Им-то, как правило, есть собственно дело разве что до одного без конца и края беспрестанного разрушения всех главных основ минувшего, а потому в их головах и единой мысли нисколько не прошмыгнет о некоем том сколь чрезвычайно могучем избавлении всего человечества от отчаянно же сковывающих его зловещих пут самого окаянного рабства.
Причем буквально всякая людская согбенность само собой явно проистекает от всех тех сколь еще долгими веками снедающих общество язв.
Ну а если безукоризненно и достоверно заговорить о некоем вполне реальном преображении мира вещей в некую полноценно наилучшую сторону, то тогда это одна та чудовищно ощеренная пасть зла, наконец-таки откровенно выведенного на чистую воду, и может четко свидетельствовать об его сколь существенно же праведном укрощении силами добра и света.
В то время как очерченные ореолом новой судьбы восторженные лица свидетельствуют как раз о чем-либо вовсе так до чего совсем вот непременно обратном, а именно о мелком и гнусном устремлении отдельных демагогических личностей буквально полностью разом же оседлать политические и моральные иллюзии донельзя ведь экзальтированной братии бравых утопистов.
И наиболее тут главное оно именно в том, что очень даже многое из того, что попросту никак не по душе многим современным либералам является ничем иным, нежели чем сколь беспроглядным пережитом седой старины.
И почти все это само собой чисто со временем как есть, именно уж разом полностью еще бесследно исчезнет, причем вполне возможно, что и не без всякого косвенного, либо на редкость откровенно прямого насилия, а все-таки насилия принципиально естественного, нисколько идеологически необоснованного.
17
Да и вера в Бога как бы его не называли, куда значительно лучше слепой языческой веры в чудо, а также и явных чисто разве что языческих поисков выгоды через простое соблюдение, каких-либо восторженных обрядов.
Свет истинной веры освещает человеку путь, а полунаука о которой писал Достоевский в его «Бесах» сколь еще явственно награждает его скипетром власти над всей вселенной, которого он никак пока попросту и недостоин.
И вот уж они те самые слова Федора Достоевского.

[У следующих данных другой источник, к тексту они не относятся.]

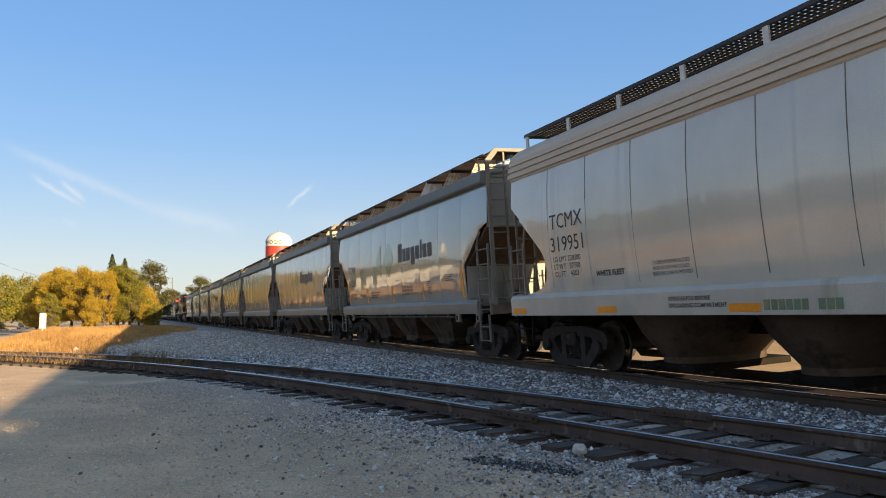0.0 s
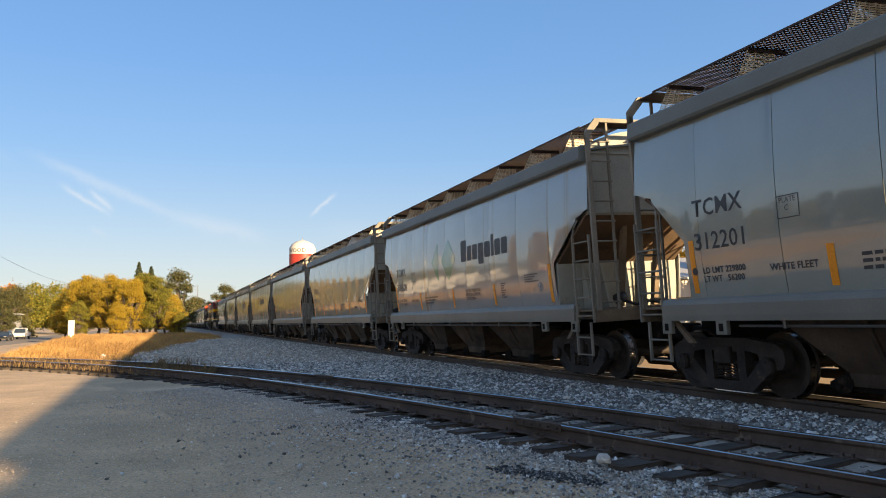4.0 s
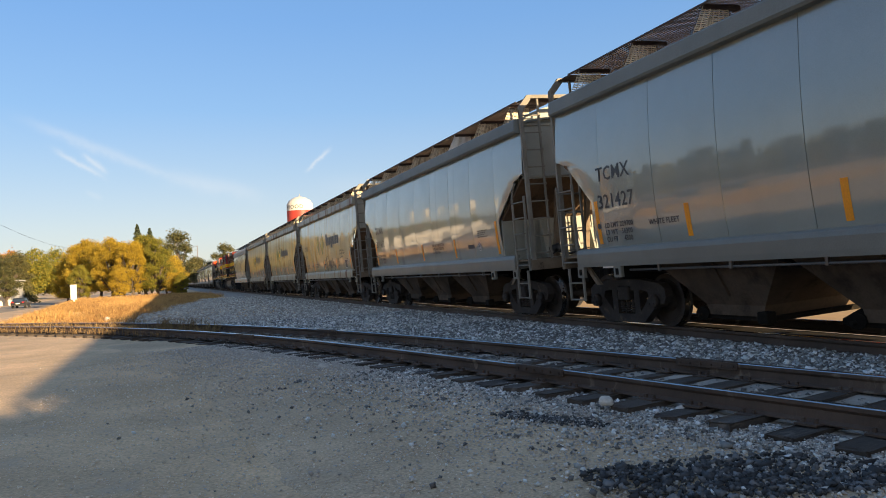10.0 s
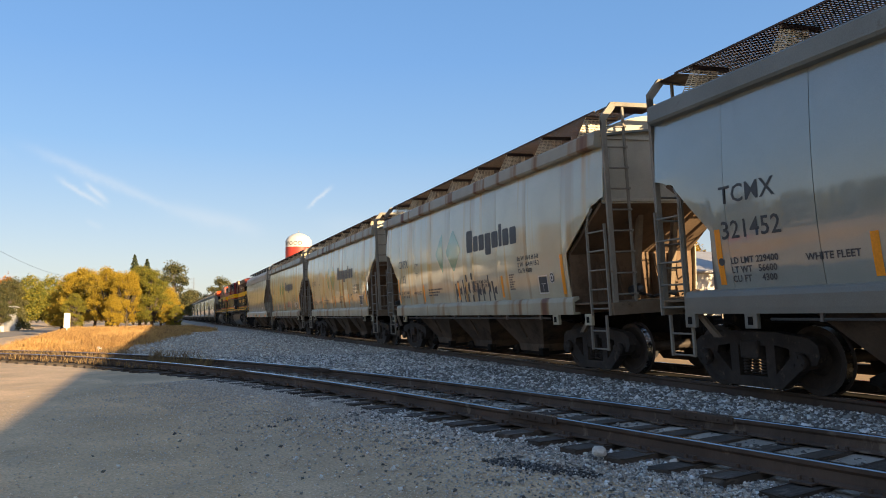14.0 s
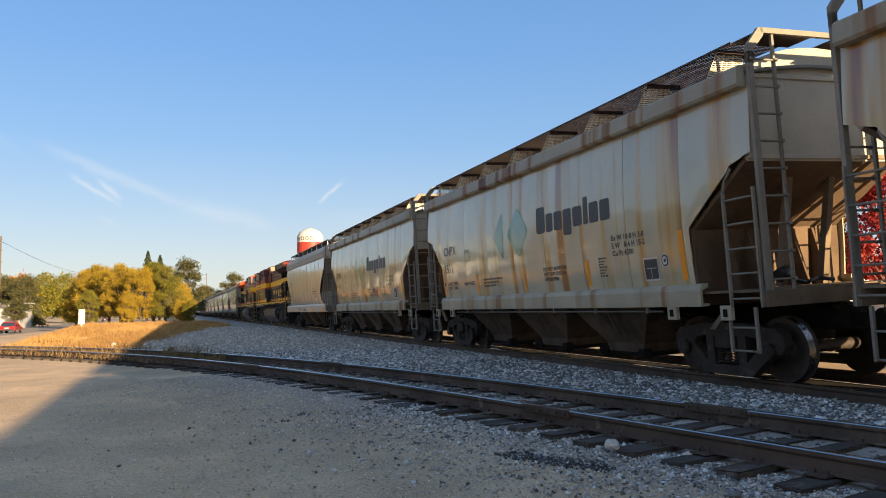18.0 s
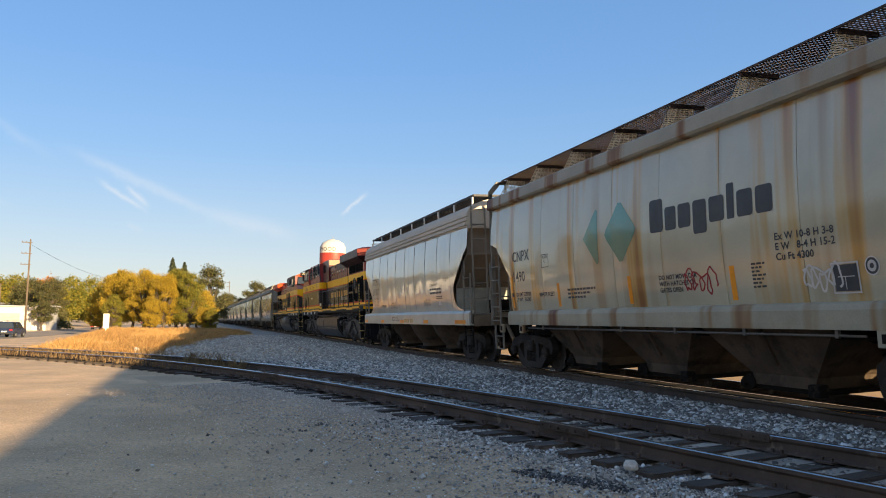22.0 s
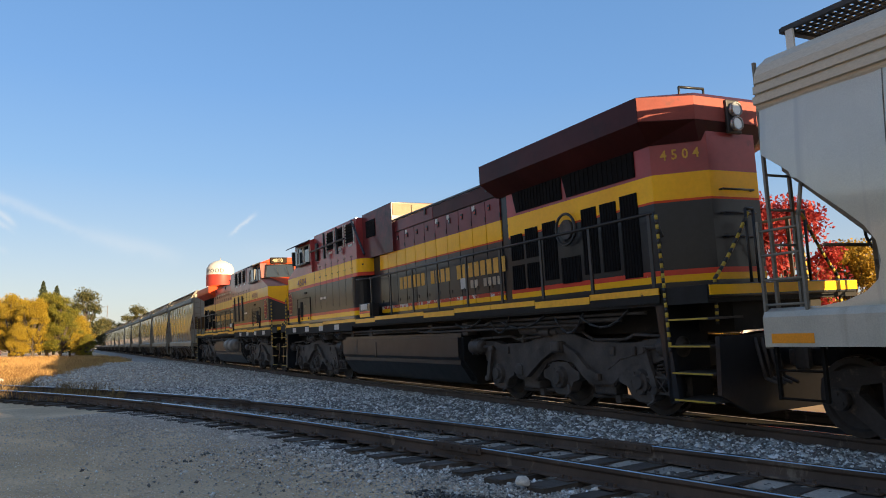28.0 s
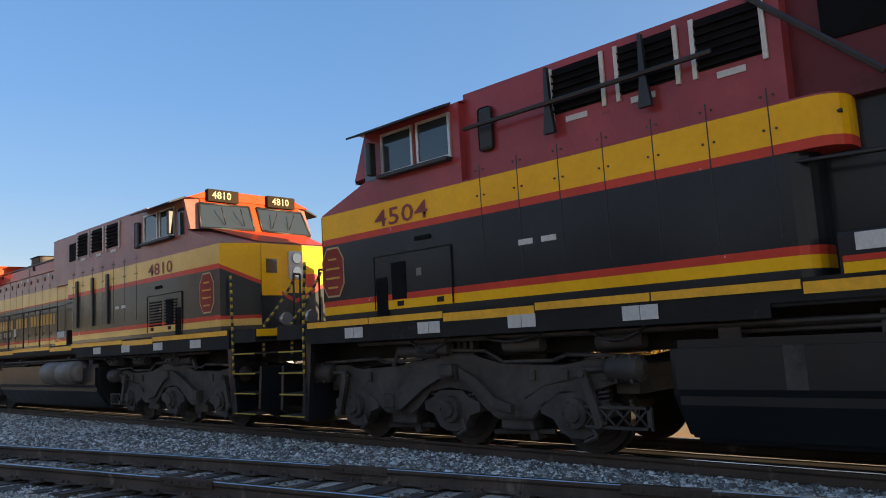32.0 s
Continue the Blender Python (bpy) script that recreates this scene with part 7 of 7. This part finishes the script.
def field_spot(rng):
    while True:
        y = 33 + 66 * rng.random() ** 1.1
        left = -7.6 - 0.075 * max(0, y - 44)
        right = min(5.5, -0.6 + (y - 37) * 0.145)
        x = left + (right - left) * rng.random()
        if y < 44 and abs(x - siding_far_x(y) + 0.8) < 2.2:
            continue
        if x < siding_far_x(min(y, 44)) and y < 44:
            continue
        if noise.noise((x * 0.35, y * 0.35, 2.0)) < -0.30 + 0.3 * rng.random():
            continue
        if min(x - left, right - x) < 1.6 * rng.random() * (1 + noise.noise((x * 0.7, y * 0.4, 8.0))):
            continue
        return (x, y, ground_z(x, y) - 0.02 - 0.24 * max(0.0, 1 - min(x - left, right - x) / 1.8) - 0.20 * max(0.0, 1 - (y - 33) / 5))


def left_spot(rng):
    while True:
        x, y = -19 + 12.6 * rng.random(), 23 + 14 * rng.random()
        if x > -6.6 - 0.14 * (y - 23) + 0.8 * noise.noise((x, y, 5.0)) or x > siding_far_x(y) - 2.4 or y < 23.5 + 0.25 * (x + 7):
            continue
        return (x, y, ground_z(x, y) - 0.02)


def rail_spot(rng):
    y = 21 + 20 * rng.random()
    p = curve_point(y, -0.35 + 2.3 * rng.random())
    return (p.x, p.y, 0.05)


def verge_spot(rng):
    y = 44 + 90 * rng.random()
    x = -26.2 - 7 * rng.random() - 0.004 * max(0, 110 - y) ** 2
    return (x, y, ground_z(x, y) - 0.02)


def brown_spot(rng):
    while True:
        p = field_spot(rng)
        if noise.noise((p[0] * 0.25 + 7, p[1] * 0.12, 1.0)) + 0.4 * noise.noise((p[0] * 1.1, p[1] * 0.5, 6.0)) > -0.05:
            return p


grass("dry_grass", 95000, field_spot, 0.44, M["dry_grass"], "tall golden dry grass beside the track")
grass("brown_grass", 36000, brown_spot, 0.46, M["brown_grass"], "browner seeding grass among the golden grass")
grass("dry_grass", 40000, left_spot, 0.26, M["dry_grass"], "short golden dry grass by the crossing")
grass("rail_weeds", 5000, rail_spot, 0.20, M["weed"], "dry weeds growing between the siding's rails")
grass("verge_grass", 16000, verge_spot, 0.30, M["dry_grass"], "dry grass along the road")
for az, d, n in ((-2.5, 27.5, 120), (-0.2, 23.6, 160), (1.5, 22.5, 90), (-3.5, 29, 140), (2.8, 21.0, 80)):
    x, y = polar(az, d)
    grass("weed_clump", n, lambda rng, x=x, y=y: (x + rng.normal(0, 0.16), y + rng.normal(0, 0.16), 0.0), 0.42, M["weed"], "dry weed clump beside the rail")

# ---- road vehicles ----
def car_paint(name, c):
    return material(name, c, 0.25, vary=0.06, fine=40, coarse=1.0, coat=0.6)


M["tyre"] = material("tyre_rubber", (0.02, 0.02, 0.02), 0.85, vary=0.2)
M["tail"] = material("tail_lamp_red", (0.45, 0.01, 0.01), 0.3, vary=0.05)


def road_car(name, paint, kind, label):
    """A parked-size passenger vehicle heading +y: sedan, suv or pickup."""
    c = new(name)
    L, W, H = {"sedan": (4.6, 1.82, 1.45), "suv": (4.7, 1.9, 1.75), "pickup": (5.6, 2.0, 1.9)}[kind]
    a = L / 2
    belt = H * 0.60
    lower = {"sedan": [(-a, 0.35), (-a, 0.85), (-a + 0.15, belt), (a - 1.35, belt), (a - 0.15, 0.72), (a, 0.60), (a, 0.30)],
             "suv": [(-a, 0.35), (-a, 0.95), (-a + 0.1, belt), (a - 1.2, belt), (a - 0.1, 0.92), (a, 0.75), (a, 0.32)],
             "pickup": [(-a, 0.5), (-a, 1.1), (-a + 0.05, belt), (a - 1.35, belt), (a - 0.1, 1.02), (a, 0.9), (a, 0.42)]}[kind]
    bm = bmesh.new()
    prism(bm, lower, "x", -W / 2, W / 2)
    fixed(bm)
    bmesh.ops.bevel(bm, geom=bm.edges[:], offset=0.06, segments=2, affect="EDGES")
    part("body", bm, paint, c)
    cab = {"sedan": (-a + 0.35, -a + 1.15, a - 2.2, a - 1.35), "suv": (-a + 0.1, -a + 0.4, a - 1.9, a - 1.2), "pickup": (-a + 2.1, -a + 2.3, a - 2.0, a - 1.35)}[kind]
    bm = bmesh.new()
    w0, w1 = W / 2 - 0.06, W / 2 - 0.22
    loft(bm, [(-w0, cab[0]), (w0, cab[0]), (w0, cab[3]), (-w0, cab[3])], belt - 0.02, [(-w1, cab[1]), (w1, cab[1]), (w1, cab[2]), (-w1, cab[2])], H - 0.06)
    part("cabin_glass", fixed(bm), M["glass"], c)
    bm = bmesh.new()
    box(bm, -w1 - 0.02, w1 + 0.02, cab[1] - 0.03, cab[2] + 0.05, H - 0.08, H, 0.03)
    for x0, x1 in ((-w0, -w1), (w0, w1)):
        for y0, y1 in ((cab[0], cab[1]), (cab[3], cab[2]), ((cab[0] + cab[3]) / 2, (cab[1] + cab[2]) / 2)):
            rod(bm, (x0, y0, belt), (x1, y1, H - 0.05), 0.045, 5)
    part("roof", bm, paint, c)
    for sx in (-1, 1):
        for y in (-a + 0.95, a - 0.92):
            bm = bmesh.new()
            x = sx * (W / 2 - 0.11)
            rod(bm, (x - 0.12, y, 0.33), (x + 0.12, y, 0.33), 0.33, 18)
            wh = part("wheel", bm, M["tyre"], c)
            bm = bmesh.new()
            rod(bm, (x + sx * 0.10, y, 0.33), (x + sx * 0.13, y, 0.33), 0.20, 12)
            part("rim", bm, M["galv"], wh)
        bm = bmesh.new()
        box(bm, sx * (W / 2 - 0.25) - 0.16, sx * (W / 2 - 0.25) + 0.16, -a - 0.015, -a + 0.02, 0.78, 0.92)
        part("tail_light", bm, M["tail"], c)
        bm = bmesh.new()
        box(bm, sx * (W / 2 - 0.28) - 0.18, sx * (W / 2 - 0.28) + 0.18, a - 0.05, a + 0.015, 0.62, 0.76)
        part("headlight", bm, M["lamp_glass"], c)
    bm = bmesh.new()
    box(bm, -0.26, 0.26, -a - 0.03, -a - 0.005, 0.60, 0.74)
    part("plate_bar", bm, M["tape_white"], c)
    bm = bmesh.new()
    box(bm, -W / 2 + 0.05, W / 2 - 0.05, a - 0.04, a + 0.03, 0.36, 0.52, 0.02)
    box(bm, -W / 2 + 0.05, W / 2 - 0.05, -a - 0.03, -a + 0.04, 0.36, 0.54, 0.02)
    part("bumper", bm, M["black_pipe"], c)
    return tagged(c, label, "car", "vehicles on the road")


M["car_red"], M["car_black"], M["car_blue"], M["car_white"] = (car_paint("car_" + k, v) for k, v in (("red", (0.42, 0.012, 0.022)), ("black", (0.012, 0.013, 0.016)), ("blue", (0.015, 0.03, 0.075)), ("white", (0.62, 0.62, 0.62))))
LANE_OUT, LANE_IN = -19.9, -23.1
ROUTES = [  # vehicle, lane, heading, (time, distance along the road)
    (road_car("red_car", M["car_red"], "sedan", "red sedan driving away along the road"), LANE_OUT, 1, ((0, -110), (14, 42), (18, 86.6), (19, 98), (20, 109.6), (21, 121.8), (24, 158), (32, 252))),
    (road_car("dark_suv", M["car_blue"], "suv", "dark blue suv driving away along the road"), LANE_OUT, 1, ((0, -140), (18, 38), (22, 77.5), (24, 97), (25, 107), (32, 177))),
    (road_car("black_sedan", M["car_black"], "sedan", "black sedan driving away along the road"), LANE_OUT, 1, ((0, -24), (4, 25), (8, 72.6), (9, 84.6), (16, 170), (32, 365))),
    (road_car("dark_sedan", M["car_black"], "sedan", "dark sedan coming along the road"), LANE_IN, -1, ((0, 143), (2, 123), (8, 64), (12, 25), (32, -170))),
    (road_car("white_pickup", M["car_white"], "pickup", "white pickup truck coming along the road"), LANE_IN, -1, ((0, 154), (2, 134), (8, 75), (9, 65), (14, 16), (32, -160))),
]


def lane(off, s):
    """The place and heading on a lane at a distance along the road; off is the lane's x on the straight stretch."""
    s *= 1.25
    if s >= 112:
        return off, s, 0.0
    # the road swings away to the left as it comes nearer
    d = 112 - s
    x = off - 0.0028 * d * d if d < 56 else off - 8.78 - 0.3136 * (d - 56)
    slope = 0.0056 * d if d < 56 else 0.3136
    return x, s, -math.degrees(math.atan(slope))


# parked behind the road: box trailer and flatbed with a rack
def trailer(x, y, turn):
    t = new("box_trailer")
    bm = bmesh.new()
    box(bm, -1.25, 1.25, -3.4, 3.4, 0.95, 3.1, 0.04)
    part("box", bm, M["roof_grey"], t)
    bm = bmesh.new()
    box(bm, -1.2, 1.2, -3.4, 5.6, 0.75, 0.95)
    part("chassis", bm, M["truck"], t)
    for yy in (-2.6, -1.6):
        for sx in (-1, 1):
            bm = bmesh.new()
            rod(bm, (sx * 1.0 - 0.14, yy, 0.48), (sx * 1.0 + 0.14, yy, 0.48), 0.48, 16)
            part("wheel", bm, M["tyre"], t)
    return tagged(stand(t, x, y, turn), "grey box trailer parked beyond the road", "trailer")


trailer(*polar(-16.2, 98), 78)
tr = new("white_box")
bm = bmesh.new()
box(bm, -2.2, 2.2, -1.1, 1.1, 0.9, 2.7, 0.05)
part("box", bm, M["white_paint"], tr)
bm = bmesh.new()
box(bm, -2.6, 3.2, -1.0, 1.0, 0.6, 0.9)
for x in (-1.6, 2.4):
    rod(bm, (x, -1.0, 0.42), (x, 1.0, 0.42), 0.42, 14)
part("chassis", bm, M["tyre"], tr)
tagged(stand(tr, *polar(-18.6, 92), 8), "white box trailer on dark wheels", "trailer")
rk = new("pipe_rack")
for i in range(5):
    bm = bmesh.new()
    rod(bm, (-2 + i, 0, 0), (-2 + i, 0, 3.0), 0.06, 6)
    part("upright", bm, M["white_paint"], rk)
for z in (1.0, 2.0, 2.95):
    bm = bmesh.new()
    rod(bm, (-2, 0, z), (2, 0, z), 0.06, 6)
    part("shelf_rail", bm, M["white_paint"], rk)
tagged(stand(rk, *polar(-14.5, 104), 5), "white pipe rack beyond the road", "rack")
wt = road_car("white_truck", M["car_white"], "pickup", "white work truck parked by a building")
stand(wt, *polar(-12.7, 110), 100)


# ---- motion ----
def travelled(t):
    """Metres that the train has rolled towards the yard."""
    slack = ((0, 0.0), (9, 0.07), (14, -0.06), (19, -0.08), (24, 0.0), (40, 0.0))
    for (a, u), (b, v) in zip(slack, slack[1:]):
        if a <= t < b:
            ease = (t - a) / (b - a)
            extra = u + (v - u) * ease * ease * (3 - 2 * ease)
    return extra + (4.573 * t if t < 24 else 4.573 * 24 + 4.48 * (t - 24))


def motions():
    for car, y in train:
        turn = 180 if car["label"].startswith("red,") else 0
        walk(car, [(t, pose(TRACK_X, y - travelled(t), RAIL_Z, 0, -CANT if turn else CANT, turn)) for t in range(0, 33)])
    for car, off, way, stops in ROUTES:
        rows = []
        for t, s in stops:
            x, y, turn = lane(off, s)
            rows.append((t, pose(x, y, ground_z(x, y) + 0.03, 0, 0, turn + (180 if way < 0 else 0))))
        walk(car, rows)
    # wheels roll: one path for each seat of a wheelset, shared by all that sit alike
    seats = {}
    for car, y in train:
        back = -1 if car["label"].startswith("red,") else 1
        for o in car.children_recursive:
            if not o.name.startswith("wheelset"):
                continue
            at = o.matrix_basis.translation.copy()
            key = (round(at.y, 2), round(at.z, 2), back)
            if key in seats:
                o.rotation_mode = "QUATERNION"
                o.animation_data_create()
                o.animation_data.action = seats[key].animation_data.action
                o.animation_data.action_slot = seats[key].animation_data.action_slot
                continue
            seats[key] = o
            step = 32.0 / 216
            walk(o, [(k * step, pose(at.x, at.y, at.z, math.degrees(travelled(k * step) / at.z) * back)) for k in range(217)])


motions()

«Никогда еще не было народа без религии, то есть без понятия о зле и добре. У всякого народа свое собственное понятие о зле и добре и свое собственное зло и добро. Когда начинают у многих народов становиться общими понятия о зле и добре, тогда вымирают народы, и тогда самое различие между злом и добром начинает стираться и исчезать. Никогда разум не в силах был определить зло и добро, или даже отделить зло от добра, хотя приблизительно; напротив, всегда позорно и жалко смешивал; наука же давала разрешения кулачные. В особенности этим отличалась полунаука, самый страшный бич человечества, хуже мора, голода и войны, не известный до нынешнего столетия. Полунаука – это деспот, каких еще не приходило до сих пор никогда. Деспот, имеющий своих жрецов и рабов, деспот, пред которым все преклонилось с любовью и суеверием, до сих пор немыслимым, пред которым трепещет даже сама наука и постыдно потакает ему. Все это ваши собственные слова, Ставрогин, кроме только слов о полунауке; эти мои, потому что я сам только полунаука, а стало быть, особенно ненавижу ее. В ваших же мыслях и даже в самых словах я не изменил ничего, ни единого слова».